Религиозные мотивы в русской поэзии - стр. 2
Ширяев демонстрирует здесь свое трепетное отношение к русской поэзии на протяжении всей истории ее развития, от Ломоносова и Державина до малоизвестных своих современников – во всех ее формах, дореволюционной, советской (автор употреблял термин «подсоветская»), эмигрантской.
И в этой области Борис Николаевич стал первопроходцем – ведь в то время на родине тема духовности в литературе просто исключалась из рассмотрения (или же дозволялось только хуление). При кажущейся узости такого «идейного» подхода, Ширяев отличается бережным, вдумчивым и уважительным подходом к творчеству поэтов. В его статьях много цитат, их общий объем составляет, вероятно, около четверти всего корпуса. Практически каждый свой тезис автор считает необходимым подтвердить «живым материалом», а ряд стихотворений включен в книгу в полном объеме: автор как будто хочет разделить с читателем радость от чтения прекрасной поэзии.

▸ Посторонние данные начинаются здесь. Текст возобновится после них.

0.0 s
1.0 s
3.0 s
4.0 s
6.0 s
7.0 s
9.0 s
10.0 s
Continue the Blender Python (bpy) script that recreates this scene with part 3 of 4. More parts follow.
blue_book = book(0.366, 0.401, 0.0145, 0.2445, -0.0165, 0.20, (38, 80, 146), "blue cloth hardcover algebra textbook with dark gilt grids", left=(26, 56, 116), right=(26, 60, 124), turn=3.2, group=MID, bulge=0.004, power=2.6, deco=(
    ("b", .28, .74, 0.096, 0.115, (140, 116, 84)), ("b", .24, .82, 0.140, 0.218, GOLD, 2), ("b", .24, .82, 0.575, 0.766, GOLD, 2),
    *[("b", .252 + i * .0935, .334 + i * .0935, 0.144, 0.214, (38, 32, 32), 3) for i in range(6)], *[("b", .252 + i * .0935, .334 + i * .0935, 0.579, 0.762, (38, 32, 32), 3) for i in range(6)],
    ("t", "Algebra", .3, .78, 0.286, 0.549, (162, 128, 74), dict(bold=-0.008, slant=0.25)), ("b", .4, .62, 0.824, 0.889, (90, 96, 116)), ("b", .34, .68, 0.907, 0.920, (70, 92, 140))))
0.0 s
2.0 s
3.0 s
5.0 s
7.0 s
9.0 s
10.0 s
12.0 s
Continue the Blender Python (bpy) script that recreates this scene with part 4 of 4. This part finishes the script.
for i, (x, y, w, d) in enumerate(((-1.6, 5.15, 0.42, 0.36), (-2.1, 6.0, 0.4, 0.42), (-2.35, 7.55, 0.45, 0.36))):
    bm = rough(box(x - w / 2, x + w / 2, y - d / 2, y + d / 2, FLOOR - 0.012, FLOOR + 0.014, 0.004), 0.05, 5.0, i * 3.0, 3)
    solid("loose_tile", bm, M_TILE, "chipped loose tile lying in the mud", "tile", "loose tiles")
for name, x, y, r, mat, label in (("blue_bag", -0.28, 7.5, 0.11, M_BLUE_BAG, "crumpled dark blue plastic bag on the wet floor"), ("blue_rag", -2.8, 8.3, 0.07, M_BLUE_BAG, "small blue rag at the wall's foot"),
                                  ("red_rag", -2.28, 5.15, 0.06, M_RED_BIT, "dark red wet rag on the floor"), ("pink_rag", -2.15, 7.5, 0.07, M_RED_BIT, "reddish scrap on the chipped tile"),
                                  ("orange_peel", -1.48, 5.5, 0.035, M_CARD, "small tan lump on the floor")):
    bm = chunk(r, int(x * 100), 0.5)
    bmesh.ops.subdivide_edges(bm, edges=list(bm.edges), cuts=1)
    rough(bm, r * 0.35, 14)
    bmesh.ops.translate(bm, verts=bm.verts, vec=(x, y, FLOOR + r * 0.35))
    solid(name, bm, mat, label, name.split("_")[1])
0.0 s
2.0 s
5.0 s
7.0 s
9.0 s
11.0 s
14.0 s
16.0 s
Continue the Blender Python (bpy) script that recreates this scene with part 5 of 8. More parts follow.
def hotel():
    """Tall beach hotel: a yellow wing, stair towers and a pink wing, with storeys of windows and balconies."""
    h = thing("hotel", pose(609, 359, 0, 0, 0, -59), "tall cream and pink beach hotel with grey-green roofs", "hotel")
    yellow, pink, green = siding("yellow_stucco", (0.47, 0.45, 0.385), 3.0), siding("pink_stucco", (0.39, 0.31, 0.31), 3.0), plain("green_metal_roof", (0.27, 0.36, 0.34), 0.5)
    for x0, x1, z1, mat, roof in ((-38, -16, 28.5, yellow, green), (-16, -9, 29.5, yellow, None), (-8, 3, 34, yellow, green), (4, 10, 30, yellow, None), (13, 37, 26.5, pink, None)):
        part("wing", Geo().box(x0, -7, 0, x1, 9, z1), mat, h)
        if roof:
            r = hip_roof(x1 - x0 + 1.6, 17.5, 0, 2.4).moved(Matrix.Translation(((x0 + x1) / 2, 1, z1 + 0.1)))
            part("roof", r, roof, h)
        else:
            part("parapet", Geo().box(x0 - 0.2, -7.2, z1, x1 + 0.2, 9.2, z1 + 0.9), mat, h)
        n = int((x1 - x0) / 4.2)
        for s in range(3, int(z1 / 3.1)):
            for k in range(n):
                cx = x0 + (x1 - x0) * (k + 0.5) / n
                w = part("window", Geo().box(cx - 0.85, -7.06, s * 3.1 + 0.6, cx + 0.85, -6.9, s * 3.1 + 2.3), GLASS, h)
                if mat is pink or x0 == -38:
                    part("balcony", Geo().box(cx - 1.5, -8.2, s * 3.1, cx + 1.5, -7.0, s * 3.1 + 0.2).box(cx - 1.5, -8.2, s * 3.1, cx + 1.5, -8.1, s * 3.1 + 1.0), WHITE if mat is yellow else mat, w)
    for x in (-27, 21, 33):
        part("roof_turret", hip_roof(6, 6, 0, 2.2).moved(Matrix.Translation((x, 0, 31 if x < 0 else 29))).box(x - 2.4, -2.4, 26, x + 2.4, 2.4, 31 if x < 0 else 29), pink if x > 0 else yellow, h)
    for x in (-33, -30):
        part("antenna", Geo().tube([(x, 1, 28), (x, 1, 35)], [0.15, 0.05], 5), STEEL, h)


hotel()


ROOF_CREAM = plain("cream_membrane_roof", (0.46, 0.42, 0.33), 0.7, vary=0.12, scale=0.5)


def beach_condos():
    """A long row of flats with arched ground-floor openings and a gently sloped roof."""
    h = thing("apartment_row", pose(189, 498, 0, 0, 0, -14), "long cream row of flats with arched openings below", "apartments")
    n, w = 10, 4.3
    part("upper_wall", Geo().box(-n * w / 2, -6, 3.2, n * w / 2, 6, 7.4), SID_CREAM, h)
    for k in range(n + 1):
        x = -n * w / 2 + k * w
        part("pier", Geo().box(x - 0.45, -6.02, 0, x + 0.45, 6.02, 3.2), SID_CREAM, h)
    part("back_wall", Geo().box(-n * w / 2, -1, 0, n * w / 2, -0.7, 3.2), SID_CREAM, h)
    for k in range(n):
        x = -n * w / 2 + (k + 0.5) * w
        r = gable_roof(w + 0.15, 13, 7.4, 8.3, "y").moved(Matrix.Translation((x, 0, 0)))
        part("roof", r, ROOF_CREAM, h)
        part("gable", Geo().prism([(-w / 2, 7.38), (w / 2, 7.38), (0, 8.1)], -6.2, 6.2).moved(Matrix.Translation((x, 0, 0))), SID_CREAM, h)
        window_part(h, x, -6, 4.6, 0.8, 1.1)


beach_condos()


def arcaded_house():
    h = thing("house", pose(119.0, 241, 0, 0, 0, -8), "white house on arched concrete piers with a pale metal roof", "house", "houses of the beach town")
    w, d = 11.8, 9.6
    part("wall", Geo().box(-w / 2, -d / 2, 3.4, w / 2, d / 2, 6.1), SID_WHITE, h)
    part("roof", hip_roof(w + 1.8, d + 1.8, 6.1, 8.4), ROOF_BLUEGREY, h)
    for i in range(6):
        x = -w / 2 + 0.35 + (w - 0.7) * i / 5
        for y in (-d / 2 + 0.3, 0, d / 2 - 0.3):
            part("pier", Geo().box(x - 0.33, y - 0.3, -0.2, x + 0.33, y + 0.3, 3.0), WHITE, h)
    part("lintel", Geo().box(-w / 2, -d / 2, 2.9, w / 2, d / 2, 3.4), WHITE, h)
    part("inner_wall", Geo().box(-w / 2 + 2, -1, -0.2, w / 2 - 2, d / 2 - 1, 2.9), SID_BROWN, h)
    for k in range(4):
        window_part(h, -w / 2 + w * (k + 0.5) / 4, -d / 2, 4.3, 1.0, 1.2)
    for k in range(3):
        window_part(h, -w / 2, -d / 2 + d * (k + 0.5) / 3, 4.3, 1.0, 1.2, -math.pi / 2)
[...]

Процитируем Александра Николаевича Стрижева (1934–2022), который одним из первых в России написал биографический очерк о Ширяеве и который подчеркнул его особый, духовный подход к великой русской литературе:
«Последнюю свою книгу – “Религиозные мотивы в русской поэзии” Борис Ширяев писал, уже будучи обременен тяжелой болезнью. Эта книга была адресована русской молодежи, это было напутствие ей по-новому читать классику, от Ломоносова до Гумилева, сосредоточив внимание на зиждительных, Божественных мотивах поэзии. Заветными для Ширяева были строки Аполлона Майкова: «Не говори, что нет спасенья, ⁄ Что ты в печали изнемог: ⁄ Чем ночь темней, тем ярче звезды, ⁄ Чем глубже скорбь, тем ближе Бог». О последних годах жизни Бориса Николаевича лучше всего сказать его же словами, обращенными по сходному случаю: “…именно в этот период жизни он устремил свой взор к религиозным ценностям родного ему по крови русского христианства”»[10].
Размышления над религиозными мотивами в русской поэзии совпали у Ширяева с его деятельностью в русском католическом движении: неслучайно эта книга вышла в католическом издательстве.
Переход писателя-патриота под омофор Римской церкви озадачил многих, о чем свидетельствует публикуемое нами открытое письмо к нему из Стамбула. Вне сомнения, Ширяев понимал резонанс своего шага, но все-таки решился на него. Как нам кажется, тут было несколько причин: это и любовь к «новой Родине», Италии, с ее сугубо католическим фоном; это и благодарность местным священникам, которые не без риска укрывали беженцев[11]; это и восхищение деятельным латинским клиром, решительно занимавшимся социальной проблематикой и вступившим в борьбу с соблазнами марксистского учения; это, наконец, и разочарование в «старой» эмиграции, о чем он откровенно пишет своим единомышленникам, «новым» эмигрантам в Германию (см. ниже его письма к Н. Тарасовой). С середины 1950-х гг. Ширяев начинает выступать на съездах русских католиков, пишет в их периодику и проч. Он сближается с активным религиозным центром «Восточно-христианский очаг», основанным Ириной Посновой и ее единомышленниками[12].
В своих статьях и докладах того периода – мы публикуем неизданный прежде текст о св. Владимире – он обосновывал свое новое церковное положение как созвучное тому, что было в Древней Руси на момент принятия христианства – вместе с Римом и Константинополем, в лоне воистину Вселенской церкви. Своим личным выбором, став членом католической общины византийского обряда, он как будто возобновлял разорванное его предками единство.